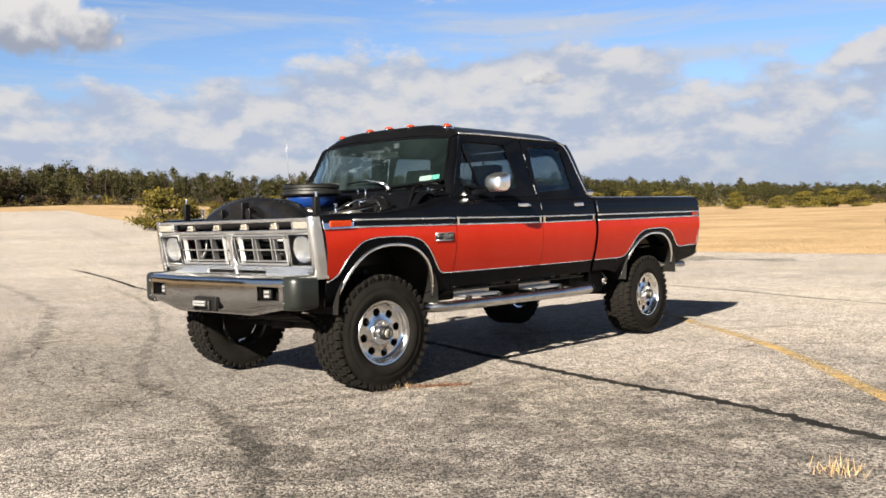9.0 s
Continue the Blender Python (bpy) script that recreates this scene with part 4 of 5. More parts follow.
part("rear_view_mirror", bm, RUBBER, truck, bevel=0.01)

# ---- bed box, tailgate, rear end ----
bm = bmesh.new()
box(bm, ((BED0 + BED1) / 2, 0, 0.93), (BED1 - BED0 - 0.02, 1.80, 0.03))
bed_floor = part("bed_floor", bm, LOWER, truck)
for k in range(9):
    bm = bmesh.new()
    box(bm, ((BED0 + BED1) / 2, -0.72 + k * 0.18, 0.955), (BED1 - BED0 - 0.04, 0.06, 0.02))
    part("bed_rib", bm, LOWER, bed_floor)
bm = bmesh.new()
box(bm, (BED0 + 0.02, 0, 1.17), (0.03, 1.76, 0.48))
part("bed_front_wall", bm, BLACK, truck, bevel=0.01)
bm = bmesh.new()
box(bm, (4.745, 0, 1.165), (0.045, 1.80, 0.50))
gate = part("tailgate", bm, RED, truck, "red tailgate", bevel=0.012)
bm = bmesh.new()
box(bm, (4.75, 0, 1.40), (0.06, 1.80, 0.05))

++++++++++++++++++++

• DO THIS
Without the pictures, retype the whole of the material above exactly.

• ANSWER
9.0 s
Continue the Blender Python (bpy) script that recreates this scene with part 4 of 5. More parts follow.
part("rear_view_mirror", bm, RUBBER, truck, bevel=0.01)

# ---- bed box, tailgate, rear end ----
bm = bmesh.new()
box(bm, ((BED0 + BED1) / 2, 0, 0.93), (BED1 - BED0 - 0.02, 1.80, 0.03))
bed_floor = part("bed_floor", bm, LOWER, truck)
for k in range(9):
    bm = bmesh.new()
    box(bm, ((BED0 + BED1) / 2, -0.72 + k * 0.18, 0.955), (BED1 - BED0 - 0.04, 0.06, 0.02))
    part("bed_rib", bm, LOWER, bed_floor)
bm = bmesh.new()
box(bm, (BED0 + 0.02, 0, 1.17), (0.03, 1.76, 0.48))
part("bed_front_wall", bm, BLACK, truck, bevel=0.01)
bm = bmesh.new()
box(bm, (4.745, 0, 1.165), (0.045, 1.80, 0.50))
gate = part("tailgate", bm, RED, truck, "red tailgate", bevel=0.012)
bm = bmesh.new()
box(bm, (4.75, 0, 1.40), (0.06, 1.80, 0.05))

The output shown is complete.